The report also contains a table comparing how busy it expected to be with how busy it was over the year.
It expected it would review about 24 sets of takeover offer documents during the year and ended up reviewing four.
However, this fall-off in transactional activity "has given the panel the opportunity to put more resources into policy work".
That work includes publication of discussion papers on upstream takeovers of code companies such as BG's abortive bid for Contact Energy's parent Origin Energy.
The panel has also moved out from the commission's shadow and as of this month has its own premises, employs its own staff and has its own IT system.
HOLDING THE LINE
Telecom and its shareholders appear to be taking the Government's freshly minted plans for a taxpayer funded $1.5 billion ultra-fast broadband network in their stride.
Telecom shares closed unchanged at $2.68 after the plans were released on Wednesday and actually closed 6c higher at $2.74 yesterday.
Those who follow the company closely have observed that while the plan is somewhat unfavourable for Telecom, which will have to carve off its retail division or cede control of its own investment plans if it wishes to participate, what was released by the Government this week was not much changed from its draft plan.
"It wasn't exactly a lightning bolt," noted one Telecom watcher.
The Government's plans will take some time to implement, with tenders for the 10-year project not decided on until next year.
BIG PERFORMERS RIDING THE SHAREMARKET WAVE
There may be some concern about the sustainability of the rally in equity markets but it's been pretty spectacular nonetheless.
The best performer on the NZX-50, which has itself risen 16 per cent year to date, has been Pumpkin Patch.

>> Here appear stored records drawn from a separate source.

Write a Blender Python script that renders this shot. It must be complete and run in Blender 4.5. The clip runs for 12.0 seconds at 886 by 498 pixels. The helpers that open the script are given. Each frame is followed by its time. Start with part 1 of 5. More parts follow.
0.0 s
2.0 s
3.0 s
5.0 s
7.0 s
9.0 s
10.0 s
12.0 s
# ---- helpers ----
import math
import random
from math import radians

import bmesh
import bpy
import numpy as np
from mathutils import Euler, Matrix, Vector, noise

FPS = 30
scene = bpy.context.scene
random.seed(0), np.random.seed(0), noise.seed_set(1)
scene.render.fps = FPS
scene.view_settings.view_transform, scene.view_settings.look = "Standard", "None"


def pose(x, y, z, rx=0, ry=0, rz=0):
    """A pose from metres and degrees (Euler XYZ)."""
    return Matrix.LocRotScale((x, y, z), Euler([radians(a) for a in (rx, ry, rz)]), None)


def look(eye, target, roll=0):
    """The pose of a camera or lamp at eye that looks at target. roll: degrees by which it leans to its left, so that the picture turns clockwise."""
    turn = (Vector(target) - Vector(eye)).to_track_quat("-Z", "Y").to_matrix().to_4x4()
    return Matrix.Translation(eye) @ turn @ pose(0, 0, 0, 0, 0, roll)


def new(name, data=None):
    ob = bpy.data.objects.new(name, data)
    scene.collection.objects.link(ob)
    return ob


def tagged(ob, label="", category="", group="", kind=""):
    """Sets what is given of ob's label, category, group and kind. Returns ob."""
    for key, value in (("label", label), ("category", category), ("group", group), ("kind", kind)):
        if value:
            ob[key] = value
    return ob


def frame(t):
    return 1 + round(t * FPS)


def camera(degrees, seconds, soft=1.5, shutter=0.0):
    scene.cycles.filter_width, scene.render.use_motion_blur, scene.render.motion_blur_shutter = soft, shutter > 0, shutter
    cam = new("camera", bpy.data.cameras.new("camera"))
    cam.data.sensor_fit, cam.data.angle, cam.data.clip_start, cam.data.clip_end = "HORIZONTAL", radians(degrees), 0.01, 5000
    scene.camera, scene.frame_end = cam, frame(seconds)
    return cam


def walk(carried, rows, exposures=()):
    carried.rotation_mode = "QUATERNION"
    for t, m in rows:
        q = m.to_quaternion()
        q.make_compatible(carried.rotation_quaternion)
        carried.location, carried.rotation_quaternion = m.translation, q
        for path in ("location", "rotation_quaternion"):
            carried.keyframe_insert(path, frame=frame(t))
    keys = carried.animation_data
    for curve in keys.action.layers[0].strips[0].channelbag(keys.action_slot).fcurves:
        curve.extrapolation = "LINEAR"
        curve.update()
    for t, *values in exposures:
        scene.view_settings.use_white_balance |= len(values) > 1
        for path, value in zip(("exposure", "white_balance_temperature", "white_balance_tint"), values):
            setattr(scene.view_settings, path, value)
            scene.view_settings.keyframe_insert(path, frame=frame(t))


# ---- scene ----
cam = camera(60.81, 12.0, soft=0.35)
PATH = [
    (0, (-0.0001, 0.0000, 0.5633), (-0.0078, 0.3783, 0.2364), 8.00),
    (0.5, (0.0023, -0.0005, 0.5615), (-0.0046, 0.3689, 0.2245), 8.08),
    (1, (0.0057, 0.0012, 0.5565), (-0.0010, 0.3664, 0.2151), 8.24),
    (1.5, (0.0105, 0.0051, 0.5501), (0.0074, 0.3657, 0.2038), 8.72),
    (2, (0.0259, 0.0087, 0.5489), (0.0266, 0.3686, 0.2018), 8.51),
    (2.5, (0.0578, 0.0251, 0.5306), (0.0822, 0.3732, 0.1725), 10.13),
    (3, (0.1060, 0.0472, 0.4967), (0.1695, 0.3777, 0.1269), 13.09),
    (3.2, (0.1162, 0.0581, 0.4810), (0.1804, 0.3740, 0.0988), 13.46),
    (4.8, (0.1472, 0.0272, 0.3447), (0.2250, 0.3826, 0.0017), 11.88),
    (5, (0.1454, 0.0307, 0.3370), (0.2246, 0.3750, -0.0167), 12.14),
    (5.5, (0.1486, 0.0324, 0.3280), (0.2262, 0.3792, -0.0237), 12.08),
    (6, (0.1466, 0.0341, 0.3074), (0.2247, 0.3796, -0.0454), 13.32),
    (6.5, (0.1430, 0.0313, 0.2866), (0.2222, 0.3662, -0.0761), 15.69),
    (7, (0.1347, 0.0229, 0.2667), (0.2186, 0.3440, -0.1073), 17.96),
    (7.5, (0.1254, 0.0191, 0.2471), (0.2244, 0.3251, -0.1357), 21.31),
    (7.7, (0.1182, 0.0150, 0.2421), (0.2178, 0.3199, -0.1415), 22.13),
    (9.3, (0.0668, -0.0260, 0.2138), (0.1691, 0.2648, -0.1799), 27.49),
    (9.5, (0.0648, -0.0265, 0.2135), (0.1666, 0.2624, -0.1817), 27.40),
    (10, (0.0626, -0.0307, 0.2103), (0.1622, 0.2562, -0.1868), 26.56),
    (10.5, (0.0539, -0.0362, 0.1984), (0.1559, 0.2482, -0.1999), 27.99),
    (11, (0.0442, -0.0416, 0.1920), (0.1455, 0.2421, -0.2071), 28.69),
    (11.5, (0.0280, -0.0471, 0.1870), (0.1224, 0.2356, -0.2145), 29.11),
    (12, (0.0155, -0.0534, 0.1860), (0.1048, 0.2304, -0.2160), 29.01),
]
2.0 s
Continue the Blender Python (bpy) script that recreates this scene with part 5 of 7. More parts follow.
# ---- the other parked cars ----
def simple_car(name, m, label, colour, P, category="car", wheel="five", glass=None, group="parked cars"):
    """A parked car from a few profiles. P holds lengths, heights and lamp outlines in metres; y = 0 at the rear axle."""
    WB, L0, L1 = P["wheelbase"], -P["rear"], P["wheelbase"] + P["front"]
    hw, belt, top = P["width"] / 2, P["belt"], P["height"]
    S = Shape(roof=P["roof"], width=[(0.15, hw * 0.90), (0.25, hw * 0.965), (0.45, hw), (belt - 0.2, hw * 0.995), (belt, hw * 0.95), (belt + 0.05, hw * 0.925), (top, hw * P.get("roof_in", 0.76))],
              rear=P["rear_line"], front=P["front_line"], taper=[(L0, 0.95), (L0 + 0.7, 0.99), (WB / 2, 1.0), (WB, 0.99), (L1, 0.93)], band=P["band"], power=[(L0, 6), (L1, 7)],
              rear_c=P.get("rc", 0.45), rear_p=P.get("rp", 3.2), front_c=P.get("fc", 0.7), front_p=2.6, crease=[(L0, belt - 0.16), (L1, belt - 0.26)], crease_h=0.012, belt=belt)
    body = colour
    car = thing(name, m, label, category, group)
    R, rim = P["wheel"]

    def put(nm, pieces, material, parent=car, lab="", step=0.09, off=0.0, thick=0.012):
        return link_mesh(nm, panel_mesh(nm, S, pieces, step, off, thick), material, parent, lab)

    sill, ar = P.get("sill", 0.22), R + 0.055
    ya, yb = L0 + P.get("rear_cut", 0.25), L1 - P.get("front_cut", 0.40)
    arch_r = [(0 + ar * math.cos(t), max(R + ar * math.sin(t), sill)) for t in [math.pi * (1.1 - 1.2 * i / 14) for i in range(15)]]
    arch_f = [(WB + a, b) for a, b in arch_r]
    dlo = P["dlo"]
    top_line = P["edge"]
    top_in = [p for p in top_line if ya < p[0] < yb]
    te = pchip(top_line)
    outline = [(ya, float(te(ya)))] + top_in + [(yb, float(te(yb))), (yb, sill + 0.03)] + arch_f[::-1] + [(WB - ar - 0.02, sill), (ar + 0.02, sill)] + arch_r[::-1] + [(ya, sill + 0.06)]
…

The children's clothing retail chain's gross return over the period, according to Bloomberg data, has been a tad over 106.4 per cent. Nice. Putting aside dual-listed but predominantly Australian companies, the silver medal goes to Restaurant Brands, with a gross return of 64.7 per cent.
Stock Takes awards the bronze jointly to Fletcher Building and Cavalier Corp, who have delivered investors a gross return year to date of just over 50 per cent.